The SEC alleges that the DAO violated Sections 5(a) and 5(c) of the Securities Act of 1933, while Mango Labs and Blockworks Foundation are accused of violating Section 15(a) of the Securities Exchange Act of 1934. For clarity, this name does not refer to the media organization of the same name. To resolve these allegations, the DAO is proposing a settlement offer that includes:
“The payment of a civil penalty in the amount of $223,228, to be paid by the DAO Treasury to the SEC and permanently enjoining the DAO from violating Sections 5(a) and 5(c) of the Securities Act of 1933.”
If the agreement is accepted, Mango DAO will:
“Immediately cease all offers, sales, or resales of MNGO Tokens on the Protocol by means or instrumentalities of interstate commerce in the United States; destroy or make unavailable for trade, sale, offer, or purchase all MNGO Tokens in the possession or control of the DAO within 10 days of the Final Judgment becoming effective.”
The DAO should also request the removal of MNGO tokens from all cryptocurrency exchanges where they are traded and refrain from soliciting trading platforms to allow MNGO trading.
This regulation could potentially jeopardize Mango Markets’ future operations, as the MNGO governance token is an integral part of the protocol’s decision-making processes.

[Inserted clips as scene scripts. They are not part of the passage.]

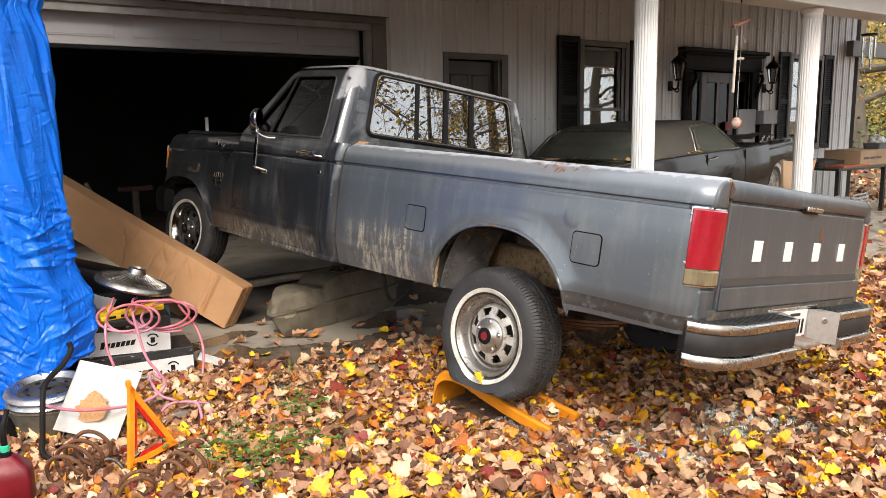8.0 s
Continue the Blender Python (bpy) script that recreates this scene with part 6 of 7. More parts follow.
part("disc", bm, M_BLACKPAINT, c2, smooth=40)
part("cord", cyl((0, 0, 2.455), (0, 0, 2.30), 0.002, 5), M_CHIME, c2)
for k in range(5):
    a = 2 * math.pi * k / 5
    part("tube", cyl((0.055 * math.cos(a), 0.055 * math.sin(a), 2.27), (0.055 * math.cos(a), 0.055 * math.sin(a), 1.96 + 0.03 * k), 0.011), M_CHROME, c2)

# ---- dusty black coupe under the porch ----
M_CARPAINT = mat("dusty_black_car_paint", (0.006, 0.0058, 0.0054), 0.14, color2=(0.012, 0.010, 0.008), scale=2.4, low=0.4, high=0.8, coat=0.15, spec=0.35, rough2=0.4, color3=(0.05, 0.043, 0.034), scale3=40, low3=0.66, high3=0.8)
M_VINYL = mat("dusty_dark_vinyl_roof", (0.052, 0.046, 0.038), 0.8, color2=(0.078, 0.069, 0.056), scale=2.0, bump=0.15, bump_scale=160)
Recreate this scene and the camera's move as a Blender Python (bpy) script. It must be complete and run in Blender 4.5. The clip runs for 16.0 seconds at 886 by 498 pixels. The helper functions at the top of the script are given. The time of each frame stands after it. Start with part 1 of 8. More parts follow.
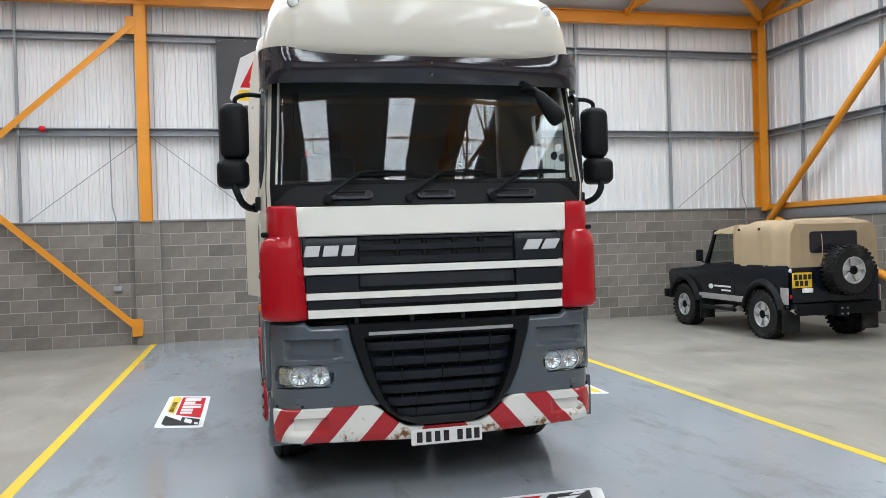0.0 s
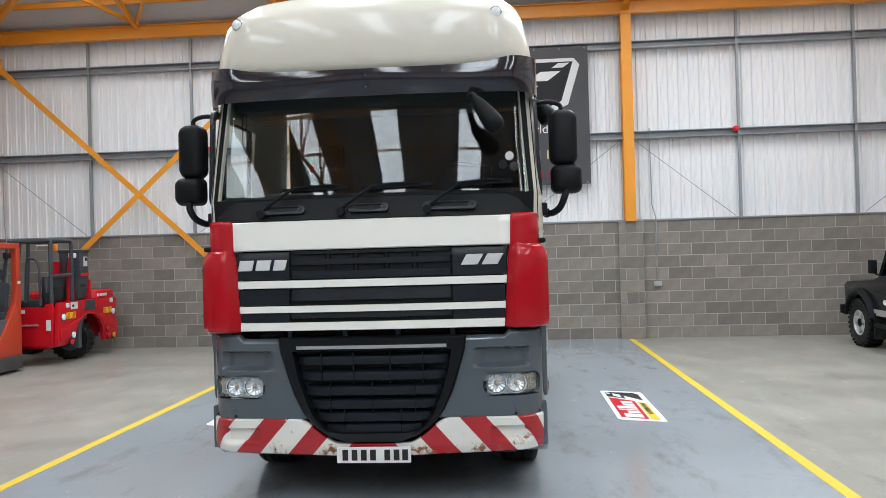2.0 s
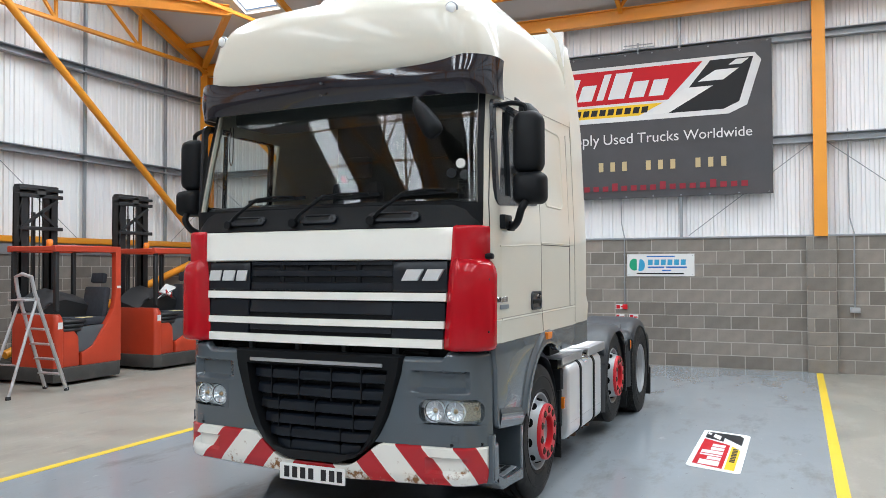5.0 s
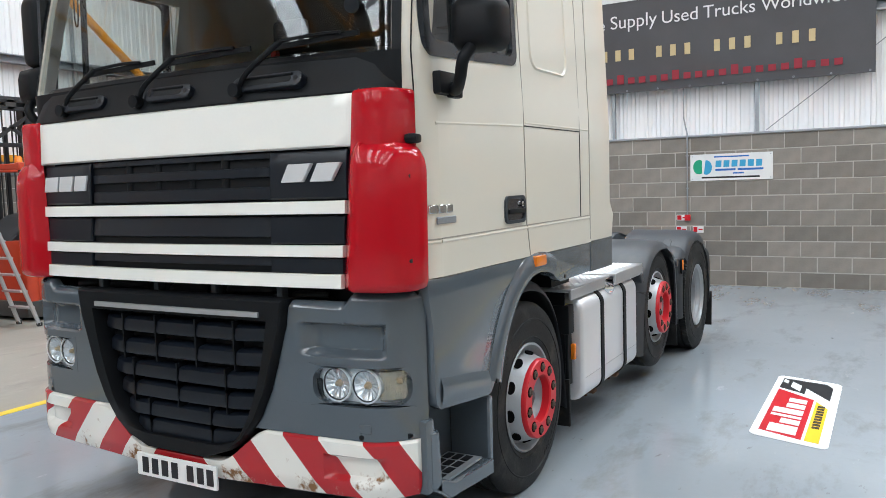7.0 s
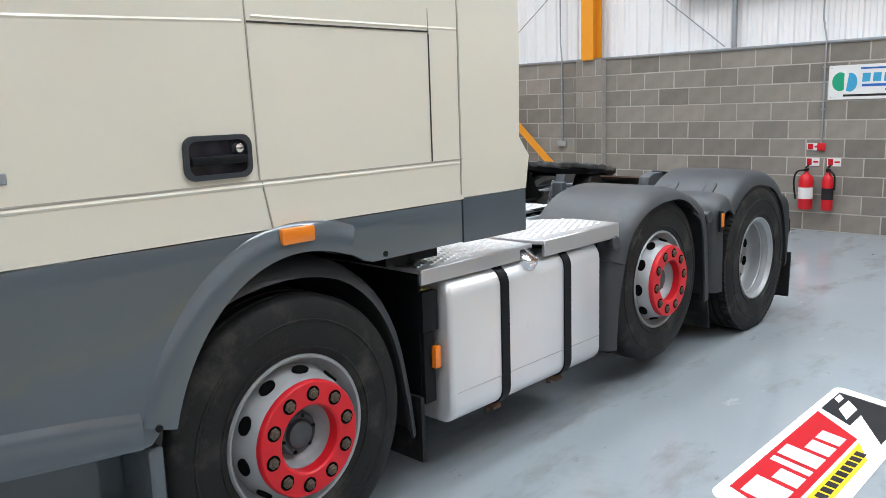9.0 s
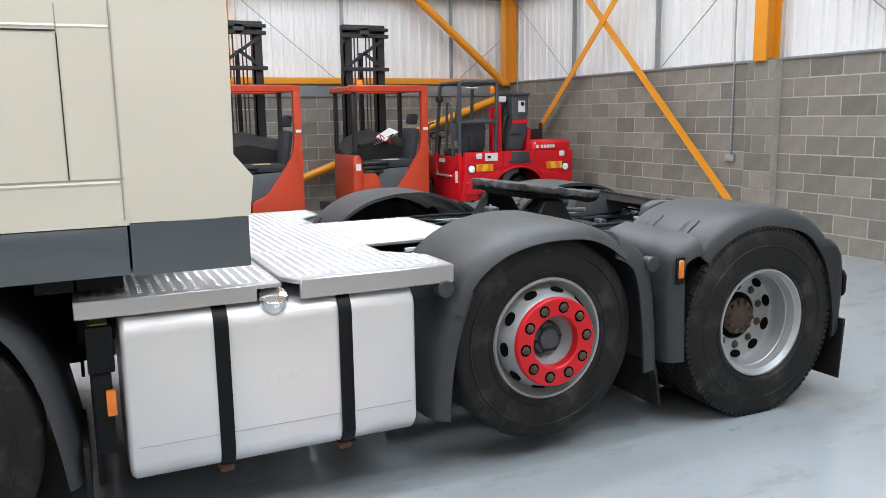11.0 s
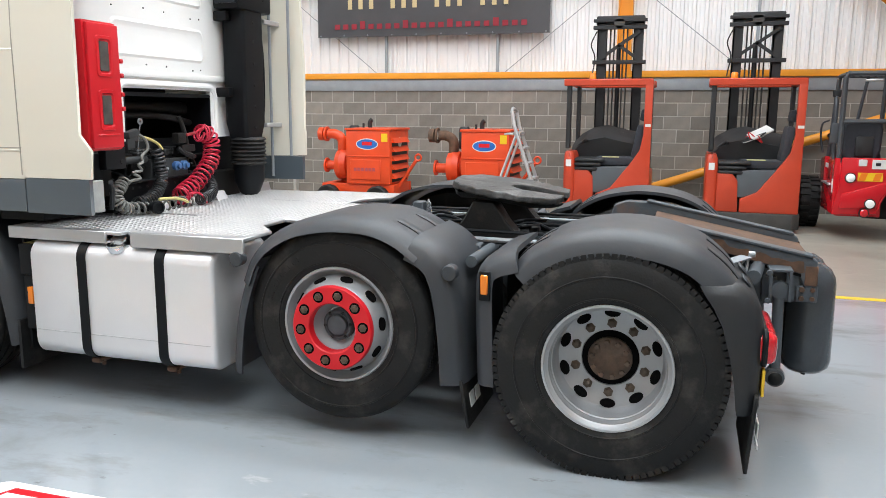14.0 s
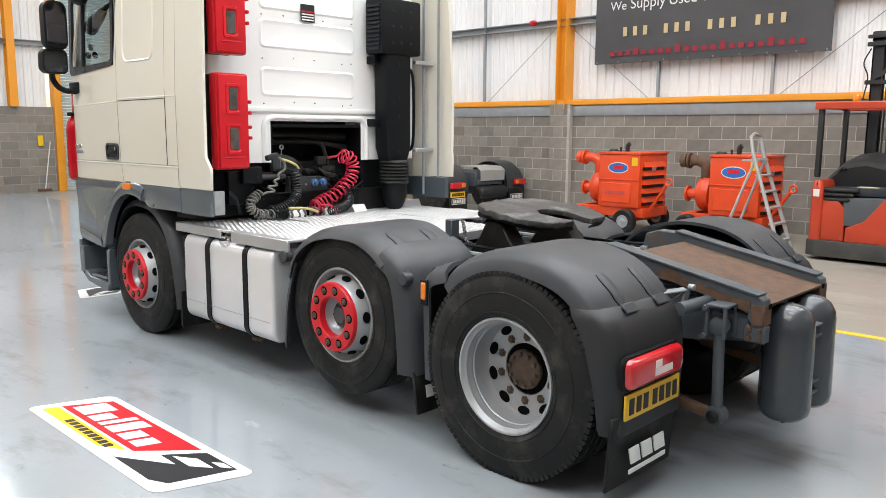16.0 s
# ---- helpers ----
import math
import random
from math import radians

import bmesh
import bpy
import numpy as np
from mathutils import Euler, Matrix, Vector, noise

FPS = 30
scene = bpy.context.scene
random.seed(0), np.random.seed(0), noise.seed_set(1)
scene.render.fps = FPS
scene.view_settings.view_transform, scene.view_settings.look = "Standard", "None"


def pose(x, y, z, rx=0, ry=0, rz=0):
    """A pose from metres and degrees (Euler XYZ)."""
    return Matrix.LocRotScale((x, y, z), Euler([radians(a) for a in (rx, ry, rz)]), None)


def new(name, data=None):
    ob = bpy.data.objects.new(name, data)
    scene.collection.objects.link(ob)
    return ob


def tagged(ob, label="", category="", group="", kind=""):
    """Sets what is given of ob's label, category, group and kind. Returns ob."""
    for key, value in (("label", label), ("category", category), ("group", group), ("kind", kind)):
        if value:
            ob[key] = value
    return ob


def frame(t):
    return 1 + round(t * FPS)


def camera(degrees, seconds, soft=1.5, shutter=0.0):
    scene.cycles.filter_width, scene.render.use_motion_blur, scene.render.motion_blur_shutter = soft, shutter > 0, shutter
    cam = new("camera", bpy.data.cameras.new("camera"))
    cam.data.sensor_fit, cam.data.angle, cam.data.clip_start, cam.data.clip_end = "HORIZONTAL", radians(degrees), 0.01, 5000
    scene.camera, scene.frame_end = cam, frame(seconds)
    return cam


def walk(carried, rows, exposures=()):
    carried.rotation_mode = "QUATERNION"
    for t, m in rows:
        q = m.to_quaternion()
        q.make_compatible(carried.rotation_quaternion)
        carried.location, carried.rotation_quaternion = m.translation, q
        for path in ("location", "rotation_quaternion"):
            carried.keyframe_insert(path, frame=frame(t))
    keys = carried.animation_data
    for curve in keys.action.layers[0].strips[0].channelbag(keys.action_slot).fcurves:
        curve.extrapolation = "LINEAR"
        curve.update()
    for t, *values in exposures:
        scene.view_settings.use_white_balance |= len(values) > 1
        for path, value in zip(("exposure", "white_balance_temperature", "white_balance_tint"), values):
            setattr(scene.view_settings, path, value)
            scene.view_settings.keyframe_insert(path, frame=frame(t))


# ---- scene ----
cam = camera(58.6, 16.0, 0.75)
METRES, EYE, TILT, LEAN, TURN = 17.4, 1.78, 0.0, 0.0, -13.7
ROWS = [
    (0.0, 0.0, 0.0, 0.0, -0.02, -0.68, 1.66),
    (0.5, 0.0295, 0.0086, 0.0001, 4.55, -1.16, 1.23),
    (1.0, 0.0626, 0.0153, 0.0006, 9.46, -0.78, 1.07),
    (1.5, 0.0939, 0.0226, 0.0004, 13.89, -0.36, 1.21),
    (2.0, 0.1268, 0.032, 0.0005, 18.25, 0.17, 1.62),
    (2.5, 0.1581, 0.0425, 0.0007, 22.67, 0.76, 1.44),
    (3.0, 0.186, 0.0568, 0.0015, 27.01, 1.65, 0.9),
    (3.5, 0.2122, 0.071, 0.0021, 30.9, 2.46, 0.38),
    (6.0, 0.2197, 0.1577, -0.0029, 40.53, -0.79, 0.88),
    (6.5, 0.2049, 0.1892, -0.0048, 41.68, -2.56, 1.4),
    (7.0, 0.1922, 0.2241, -0.0068, 43.23, -4.65, 1.76),
    (7.5, 0.1843, 0.2586, -0.0065, 45.52, -6.5, 2.16),
    (8.0, 0.1817, 0.2918, -0.007, 48.28, -8.49, 2.28),
    (8.5, 0.1896, 0.3248, -0.0064, 51.2, -10.2, 2.4),
    (9.0, 0.1938, 0.3584, -0.0069, 57.06, -10.17, 1.82),
    (9.5, 0.2005, 0.3928, -0.0074, 62.52, -9.85, 1.41),
    (10.0, 0.2051, 0.4271, -0.0079, 66.73, -9.69, 1.28),
    (12.5, 0.2058, 0.6029, -0.0072, 101.96, -9.62, -0.63),
    (13.0, 0.2025, 0.6385, -0.0074, 109.56, -9.74, -1.26),
    (13.5, 0.1946, 0.6708, -0.0078, 115.62, -9.82, -1.32),
    (14.0, 0.1824, 0.7032, -0.0072, 120.89, -9.90, -0.33),
    (14.5, 0.1691, 0.7335, -0.006, 127.28, -10.16, -0.01),
    (15.0, 0.1511, 0.7593, -0.0053, 134.64, -10.50, -0.06),
    (15.5, 0.1336, 0.7859, -0.004, 143.8, -9.85, -0.15),
    (16.0, 0.1247, 0.813, -0.0031, 147.6, -8.58, -0.35),
]
walk(cam, [(t, pose(0, 0, EYE, TILT, LEAN, TURN) @ pose(METRES * x, METRES * y, METRES * z, 90 + pitch, roll, yaw)) for t, x, y, z, yaw, pitch, roll in ROWS],
     [(0.0, -0.05, 6350, 10), (3.5, -0.03, 6350, 10), (6.0, 0.08, 6350, 10), (10.0, 0.18, 6450, 10), (12.5, 0.34, 6550, 11), (14.5, 0.36, 6750, 11), (16.0, 0.27, 6900, 12)])

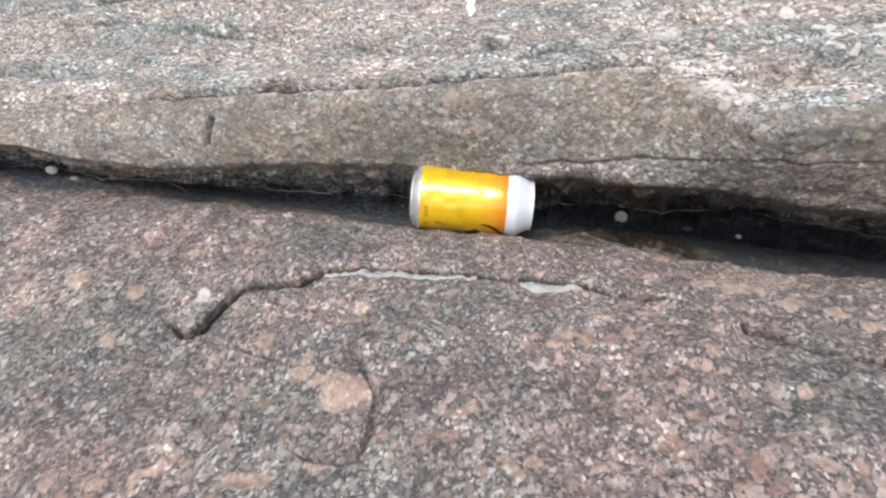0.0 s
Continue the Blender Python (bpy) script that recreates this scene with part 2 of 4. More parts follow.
# ---- noise and curve tools ----
def vnoise(x, y, z, seed=0):
    """Smooth lattice noise in -1..1 for arrays."""
    ix, iy, iz = np.floor(x).astype(np.int64), np.floor(y).astype(np.int64), np.floor(z).astype(np.int64)
    fx, fy, fz = x - ix, y - iy, z - iz
    fx, fy, fz = (f * f * f * (f * (f * 6 - 15) + 10) for f in (fx, fy, fz))

    def at(a, b, c):
        h = (a * 374761393 + b * 668265263 + c * 1274126177 + seed * 974711) & 0xFFFFFFFF
        h = ((h ^ (h >> 13)) * 1103515245) & 0xFFFFFFFF
        h = ((h ^ (h >> 16)) * 2246822519) & 0xFFFFFFFF
        return ((h ^ (h >> 15)) & 0xFFFF) / 32767.5 - 1

    def lerp(a, b, t):
        return a + (b - a) * t

    x00 = lerp(at(ix, iy, iz), at(ix + 1, iy, iz), fx)
    x10 = lerp(at(ix, iy + 1, iz), at(ix + 1, iy + 1, iz), fx)
    x01 = lerp(at(ix, iy, iz + 1), at(ix + 1, iy, iz + 1), fx)
    x11 = lerp(at(ix, iy + 1, iz + 1), at(ix + 1, iy + 1, iz + 1), fx)
    return lerp(lerp(x00, x10, fy), lerp(x01, x11, fy), fz)


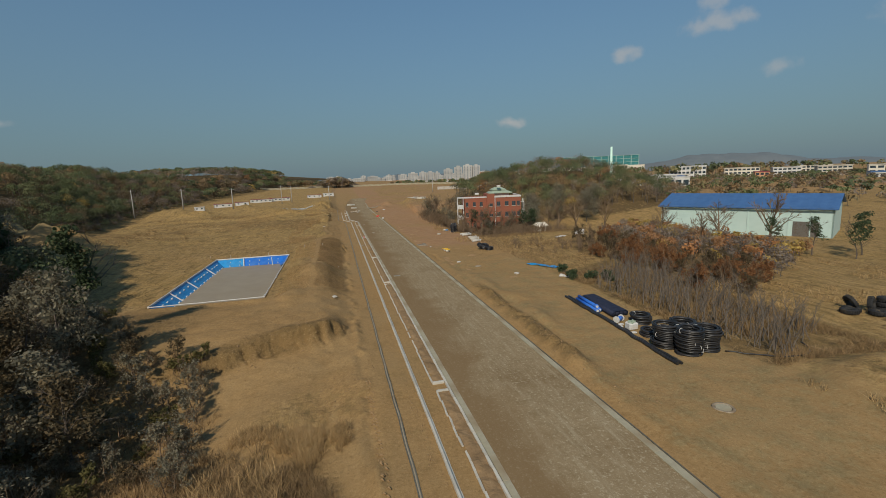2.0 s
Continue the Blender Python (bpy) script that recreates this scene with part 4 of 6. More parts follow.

The proposal recognizes the need for transparency while preserving privacy, specifying:
“Because of rules regarding the confidentiality of settlement discussions and because the SEC’s investigation is ongoing and not public under the law, the DAO representative is limited in the information he is permitted to share in a non-privileged context.”
The DAO treasury currently holds nearly $2 million in USDC and various other assets. If the proposal passes and the SEC accepts the regulation, it would mark a significant step forward in the regulation of decentralized finance (DeFi) protocols.
The proposed deal reflects the increasing regulatory scrutiny facing cryptocurrency projects, even those that have tried to avoid U.S. investors. Mango Markets previously made headlines in 2021 for selling $70 million worth of MNGO tokens in a public sale that excluded U.S. participants.
At the time of writing, data from CoinGecko indicates that the MNGO token is trading at $0.015 on an average daily volume of $147,000. The outcome of this settlement could set a precedent for how other DeFi protocols will interact with securities regulators in the future.